Page MenuHomePhabricator

monitor circuit breaker exceptions in elasticsearch
Closed, ResolvedPublic3 Estimated Story Points

Description

elasticsearch 7 has some expanded circuit breakers that reject updates and search requests that would blow out the memory limits. We should have some sort of prometheus metric that monitors these, and alerts so we know if things are being rejected.

AC:

  • metric available in prometheus
  • alert is raised when circuit breakers are rejecting too many requests, alert limit is tuned to something that makes sense

Event Timeline

Gehel triaged this task as High priority.Sep 5 2022, 3:25 PM
Gehel moved this task from needs triage to Current work on the Discovery-Search board.
Gehel edited projects, added Discovery-Search (Current work); removed Discovery-Search.
Gehel set the point value for this task to 3.

Change 830239 had a related patch set uploaded (by Ebernhardson; author: Ebernhardson):

[mediawiki/extensions/CirrusSearch@master] Add error classification group for memory errors

https://gerrit.wikimedia.org/r/830239

Change 830240 had a related patch set uploaded (by Ebernhardson; author: Ebernhardson):

[operations/puppet@production] Add alert for CirrusSearch reported memory issues

https://gerrit.wikimedia.org/r/830240

Checked the errors we logged in beta cluster during initial 7.10 deployment. They are all quite consistent and seem to be appropriately parsed out by the existing request error handlers. Attached patches classify these as a new type of failure, and then alert based on the recorded count of that failure type.
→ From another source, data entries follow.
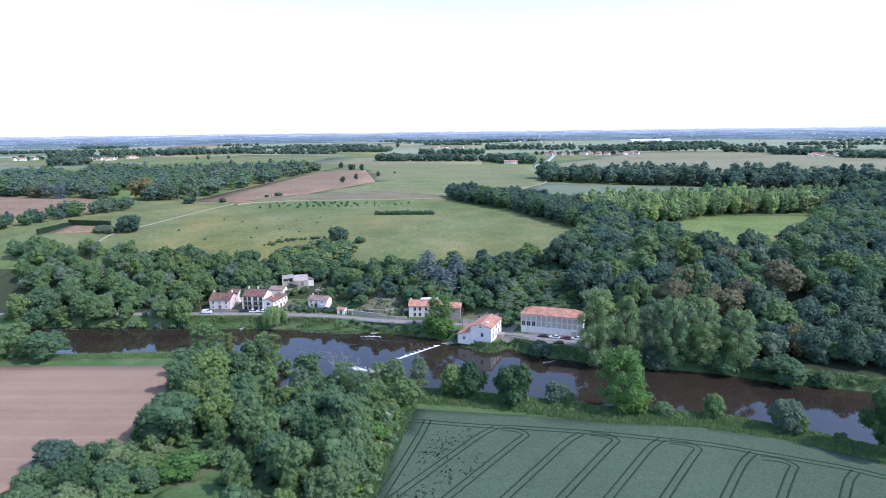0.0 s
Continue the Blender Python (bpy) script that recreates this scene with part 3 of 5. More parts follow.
BUILT += [(-67, 123, 8), (-67, 112, 8), (-49, 199, 9), (-41, 194, 8), (-33, 191, 7), (-26, 184, 5), (-67, 186, 6), (-77, 191.5, 6), (-71, 180, 6), (-66, 196, 6), (-74, 132, 8), (-93, 131, 8), (-103, 132, 8), (-83, 124, 9), (-74, 123, 8), (-92, 120, 9)]
drape("leat", [(-74, 201), (-69, 203), (-64, 194), (-62.5, 184), (-65, 179.5), (-69, 181), (-70.5, 190)], WATER, 0.06, "dark still leat among the trees", "water", 3)
drape("clearing", [(-63, 130), (-70, 133), (-78, 126), (-82, 112), (-60, 112), (-58, 122)], BANK, 0.14, "dry grass clearing among the trees", "grass", 3)
CLUMP = [(-110, 205), (-96, 213), (-76, 211), (-54, 198), (-40, 190), (-25, 187), (-22, 180), (-28, 158), (-32, 136), (-35, 112), (-92, 112), (-106, 128), (-100, 146), (-95, 162), (-101, 184)]
grove([(-100, 190), (-93, 172), (-97, 160), (-92, 146), (-62, 140), (-62, 112), (-36, 112), (-30, 150), (-29, 172), (-60, 172), (-62, 176), (-84, 180)], 7.6, [("round", "mid"), ("round", "light"), ("wispy", "mid"), ("wispy", "light"), ("round", "mid")], (7.5, 11), 51, "in the clump beside the weir", "trees by the weir", True, 1.0)
wood("clump_thicket", CLUMP, 3.9, ["mid", "light", "mid", "light"], (2.0, 5.6), 52, "dense thicket under the trees by the weir", "bush", 1.05, 520, 0.06, 2)
# far bank
for row in [("tall", "poplar", 46.5, 212, 30, 17), ("tall", "poplar", 57, 210, 27.5, 13), ("tall", "poplar", 73.8, 208, 26, 14), ("tall", "poplar", 84.5, 206, 25, 14), ("tall", "poplar", 95.5, 203, 22, 14),
            ("tall", "grey", 66, 212, 20, 12), ("bush", "mid", 108, 195.5, 9.5, 17), ("bush", "mid", 119.6, 191.5, 6, 8), ("bush", "dark", 50, 211, 8, 10), ("bush", "dark", 68, 208, 7, 10), ("bush", "mid", 90, 202.5, 9, 12)]:
    plant(*row, "on the far river bank", True, "far bank trees")
for row in [("wispy", "fresh", -13.2, 244.0, 17.5, 13.5), ("bush", "fresh", -11.5, 242.0, 8, 10), ("weeping", "willow", -89, 258.4, 8.4, 12.5), ("bush", "dark", 27, 220.6, 7.2, 10), ("cedar", "blue", -20, 285, 18.5, 18), ("cedar", "blue", -6, 288, 14, 14), ("cedar", "blue", -13, 279, 13, 19),
            ("round", "dark", 47, 293, 17, 17), ("bush", "dark", -75, 347, 9.5, 12.5), ("bush", "mid", -62, 342, 4, 7), ("bush", "dark", -216, 374, 12, 17), ("bush", "grey", -233, 374, 5, 12), ("bush", "grey", -226, 371, 4.5, 9), ("bush", "mid", 15, 250, 6, 9)]:
    plant(*row, "above the river lane", True, "slope trees")

for colour, x, y, hh, w in (("brown", 85, 242.5, 17, 17), ("brown", 102.4, 233.6, 17, 20), ("brown", 131.6, 248, 18, 22), ("brown", 117.7, 267.8, 16, 12), ("brown", 119.8, 211.5, 14, 12), ("brown", 92, 251, 16, 13), ("brown", 113, 240, 16, 14),
                            ("light", 70.9, 244.8, 17, 13), ("light", 120.5, 223.9, 15.5, 16), ("glaucous_haze", 116, 232, 16.5, 13), ("pale", 98, 250, 17.5, 12), ("light", 153.5, 279.5, 16, 17), ("grey", 132.3, 269.3, 15, 12), ("glaucous_haze", 62, 262, 15, 13)):
    plant("round", colour, x, y, hh, w, "in the mixed wood above the river", False, "river wood")
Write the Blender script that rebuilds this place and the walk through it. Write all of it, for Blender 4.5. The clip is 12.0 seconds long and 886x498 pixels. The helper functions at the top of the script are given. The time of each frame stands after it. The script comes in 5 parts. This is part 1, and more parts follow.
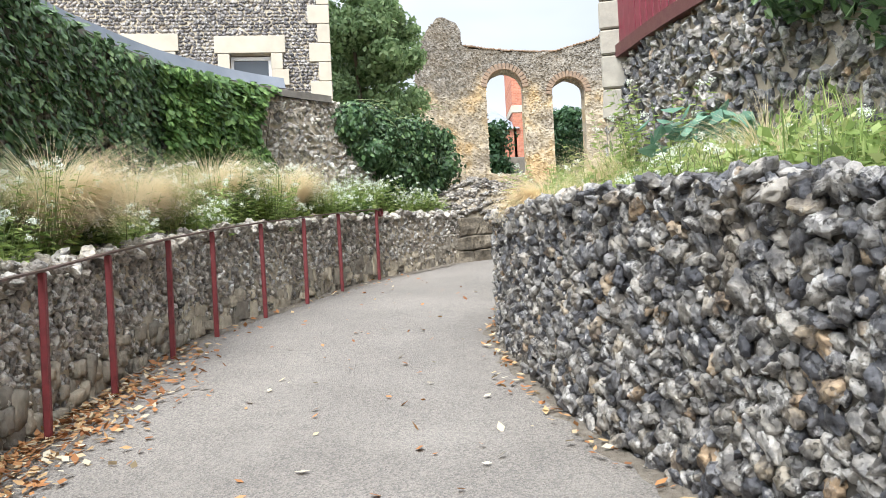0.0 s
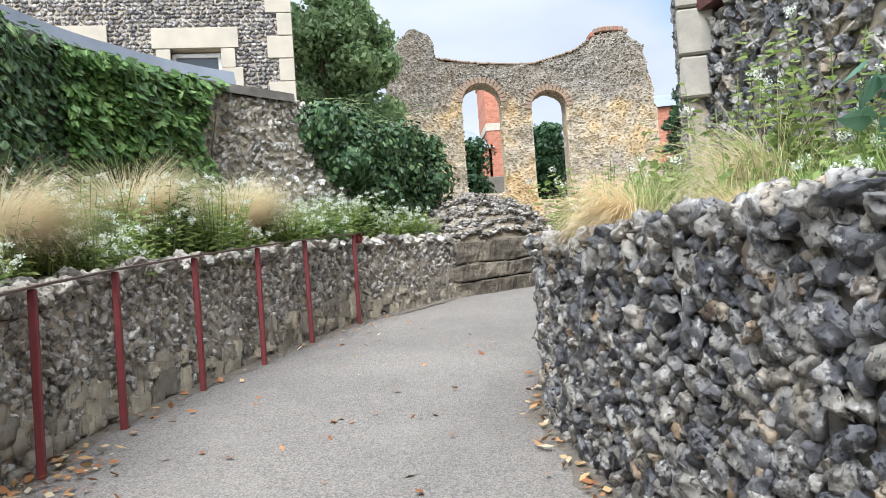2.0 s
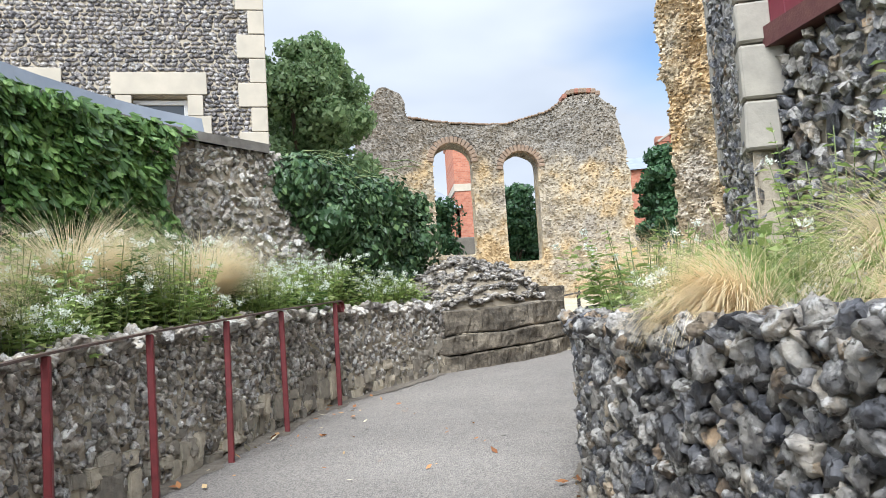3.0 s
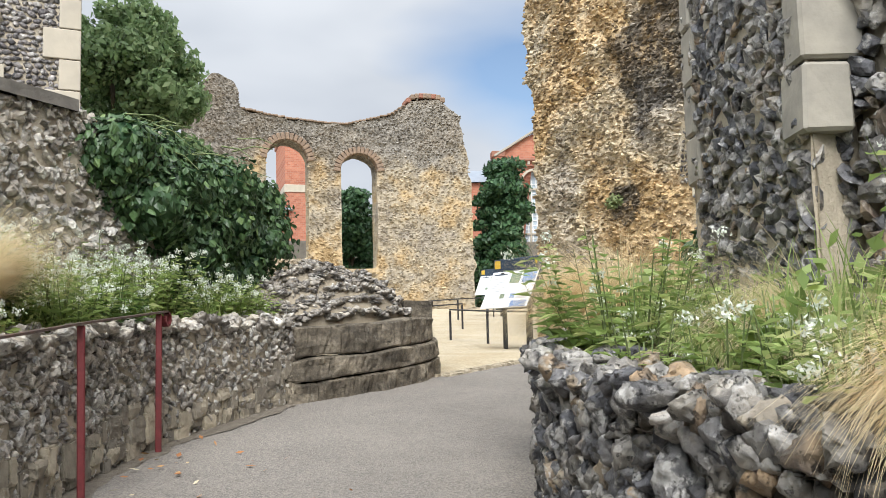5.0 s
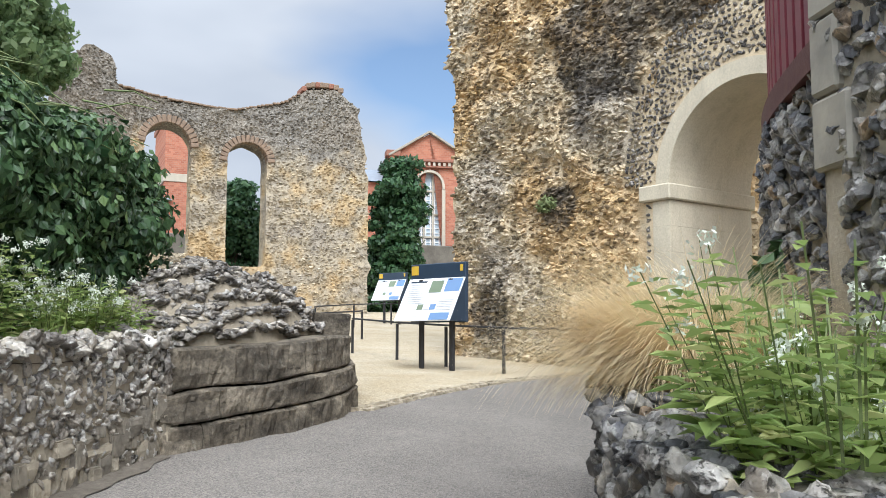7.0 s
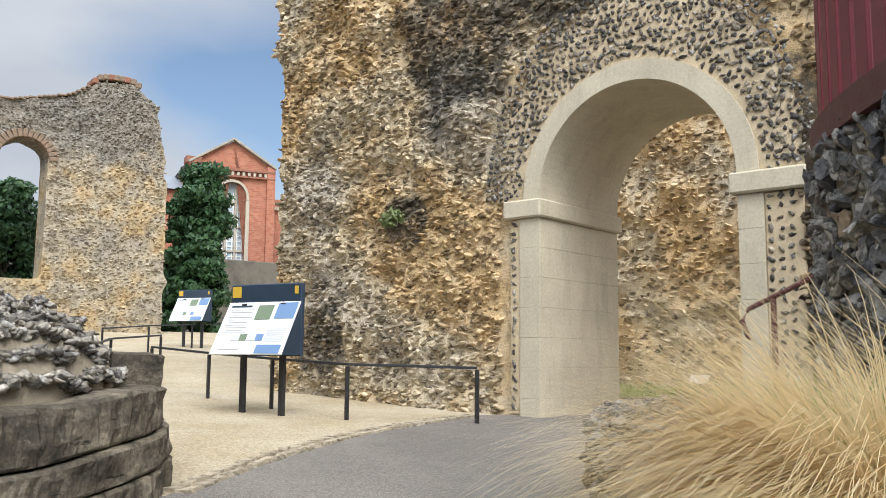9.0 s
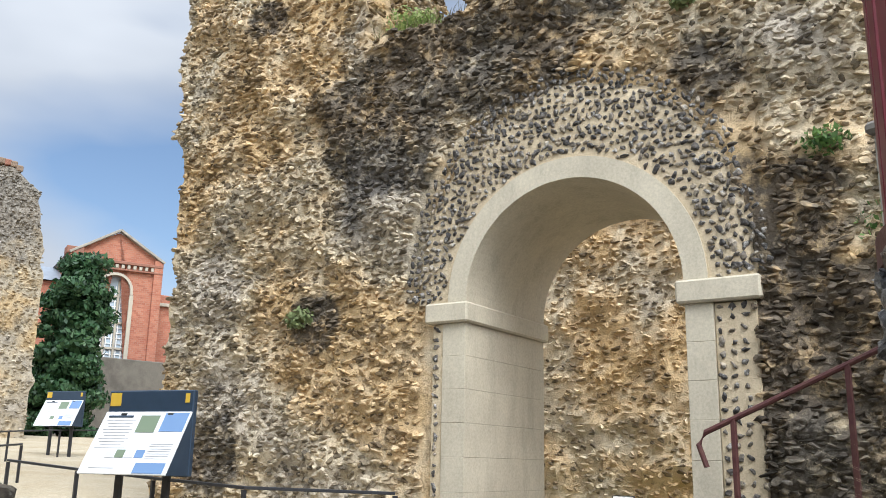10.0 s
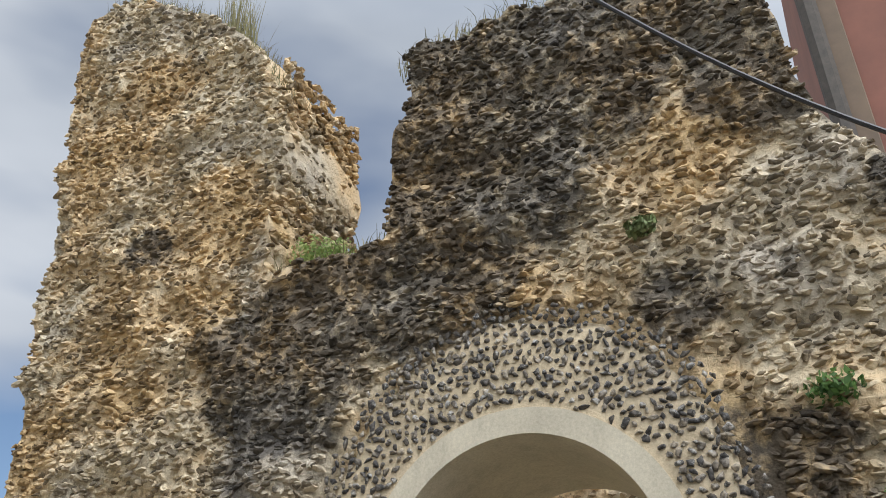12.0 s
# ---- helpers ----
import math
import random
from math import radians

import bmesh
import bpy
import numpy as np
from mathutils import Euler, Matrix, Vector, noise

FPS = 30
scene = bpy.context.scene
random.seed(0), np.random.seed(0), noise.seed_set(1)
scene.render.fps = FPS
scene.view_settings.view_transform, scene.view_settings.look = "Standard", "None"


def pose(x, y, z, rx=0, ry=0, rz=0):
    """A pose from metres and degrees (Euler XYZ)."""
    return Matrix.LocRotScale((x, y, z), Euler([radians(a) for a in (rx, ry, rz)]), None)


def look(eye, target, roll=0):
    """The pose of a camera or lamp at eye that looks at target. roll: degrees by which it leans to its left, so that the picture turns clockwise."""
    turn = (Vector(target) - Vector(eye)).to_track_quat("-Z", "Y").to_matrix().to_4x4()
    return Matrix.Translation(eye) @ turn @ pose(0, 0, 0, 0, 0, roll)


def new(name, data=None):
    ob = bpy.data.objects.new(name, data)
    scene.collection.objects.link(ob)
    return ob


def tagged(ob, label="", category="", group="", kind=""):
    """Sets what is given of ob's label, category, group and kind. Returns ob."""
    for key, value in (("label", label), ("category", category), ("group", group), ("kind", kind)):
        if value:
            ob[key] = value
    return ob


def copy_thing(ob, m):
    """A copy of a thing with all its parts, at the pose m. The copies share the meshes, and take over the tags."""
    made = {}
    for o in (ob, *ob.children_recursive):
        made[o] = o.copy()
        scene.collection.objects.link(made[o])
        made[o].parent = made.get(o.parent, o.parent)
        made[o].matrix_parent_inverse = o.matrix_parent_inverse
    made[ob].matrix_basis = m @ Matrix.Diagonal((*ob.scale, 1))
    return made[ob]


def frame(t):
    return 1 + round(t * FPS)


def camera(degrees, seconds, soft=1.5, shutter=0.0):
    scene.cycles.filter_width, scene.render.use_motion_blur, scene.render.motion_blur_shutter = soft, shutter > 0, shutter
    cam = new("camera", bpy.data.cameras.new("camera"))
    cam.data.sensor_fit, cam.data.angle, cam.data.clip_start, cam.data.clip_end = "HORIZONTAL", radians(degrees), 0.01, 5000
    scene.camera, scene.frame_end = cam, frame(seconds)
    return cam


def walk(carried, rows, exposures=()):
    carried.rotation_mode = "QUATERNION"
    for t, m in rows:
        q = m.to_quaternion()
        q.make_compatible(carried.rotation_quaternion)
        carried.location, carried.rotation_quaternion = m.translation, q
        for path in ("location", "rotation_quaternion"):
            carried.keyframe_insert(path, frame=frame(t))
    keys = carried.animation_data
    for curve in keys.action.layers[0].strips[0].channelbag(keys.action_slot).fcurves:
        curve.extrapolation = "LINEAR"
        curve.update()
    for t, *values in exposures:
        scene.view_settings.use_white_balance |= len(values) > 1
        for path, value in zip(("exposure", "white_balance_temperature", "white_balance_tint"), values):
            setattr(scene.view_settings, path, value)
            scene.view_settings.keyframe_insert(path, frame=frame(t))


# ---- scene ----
cam = camera(52.5, 12.0, 0.9)
METRES, EYE, TILT, LEAN, TURN = 13.0, 1.45, 0.0, 0.0, 0.0
ROWS = [
    (0.0, 0.0, 0.0, 0.0, 0.03, 0.62, 2.83),
    (0.5, -0.0075, 0.0498, 0.0005, 1.22, 2.68, 0.93),
    (1.0, -0.0115, 0.1058, 0.0027, -1.42, 2.97, 1.39),
    (1.5, -0.0147, 0.1585, 0.0047, -1.91, 1.82, 3.15),
    (2.0, -0.0217, 0.2055, 0.0124, -1.86, 1.98, 4.05),
    (2.5, -0.0285, 0.2527, 0.0183, -2.33, 3.65, 3.93),
    (3.0, -0.0414, 0.2927, 0.025, -4.31, 5.65, 3.59),
    (5.0, -0.0547, 0.4397, 0.0387, -15.86, 5.62, 1.5),
    (5.5, -0.0558, 0.4824, 0.04, -17.97, 4.47, 1.29),
    (6.0, -0.0491, 0.5233, 0.0451, -19.67, 4.24, 0.85),
    (6.5, -0.0431, 0.5605, 0.0495, -21.26, 4.94, 0.22),
    (8.5, -0.0203, 0.7206, 0.0705, -33.0, 6.65, -0.15),
    (9.0, -0.0053, 0.756, 0.0725, -36.46, 6.81, -0.41),
    (9.5, 0.0103, 0.7974, 0.0764, -40.17, 8.71, -0.86),
    (10.0, 0.0245, 0.8325, 0.0841, -43.6, 13.49, -1.05),
    (10.5, 0.0396, 0.865, 0.0948, -46.33, 20.08, -0.99),
    (11.0, 0.0604, 0.8952, 0.1085, -48.21, 27.17, -0.4),
    (11.5, 0.0804, 0.9205, 0.115, -49.41, 31.72, 0.31),
    (12.0, 0.1004, 0.951, 0.1151, -51.16, 30.82, 0.86),
]
PATH = [(t, pose(0, 0, EYE, TILT, LEAN, TURN) @ pose(METRES * x, METRES * y, METRES * z, 90 + pitch, roll, yaw)) for t, x, y, z, yaw, pitch, roll in ROWS]
walk(cam, PATH, [(0.0, 1.15, 6300, 10), (1.2, 1.02, 6150, 10), (3.0, 0.9, 6050, 10), (5.0, 0.68, 6500, 10), (5.5, 0.66, 6500, 10), (6.0, 0.64, 6050, 10), (6.5, 0.64, 6050, 10), (8.5, 0.47, 6400, 10), (9.5, 0.46, 6400, 10), (10.2, 0.55, 6100, 10), (11.0, 0.52, 6250, 10), (12.0, 0.22, 6250, 10)])

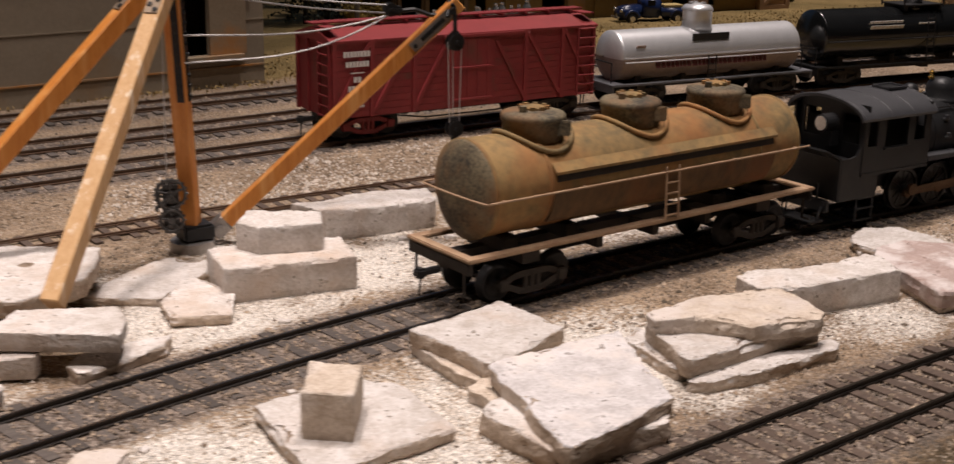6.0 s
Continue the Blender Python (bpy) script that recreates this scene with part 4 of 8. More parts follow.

I've also updated the related grafana dashboard so it will show this error type.

Change 830239 merged by jenkins-bot:

[mediawiki/extensions/CirrusSearch@master] Add error classification group for memory errors

https://gerrit.wikimedia.org/r/830239

Change 865165 had a related patch set uploaded (by Ryan Kemper; author: Ebernhardson):

[mediawiki/extensions/CirrusSearch@master] Correct classification of circuit_breaking_exception

https://gerrit.wikimedia.org/r/865165

Change 865165 merged by jenkins-bot:

[mediawiki/extensions/CirrusSearch@master] Correct classification of circuit_breaking_exception

https://gerrit.wikimedia.org/r/865165

Change 830240 merged by Ryan Kemper:

[operations/puppet@production] Add alert for CirrusSearch reported memory issues

https://gerrit.wikimedia.org/r/830240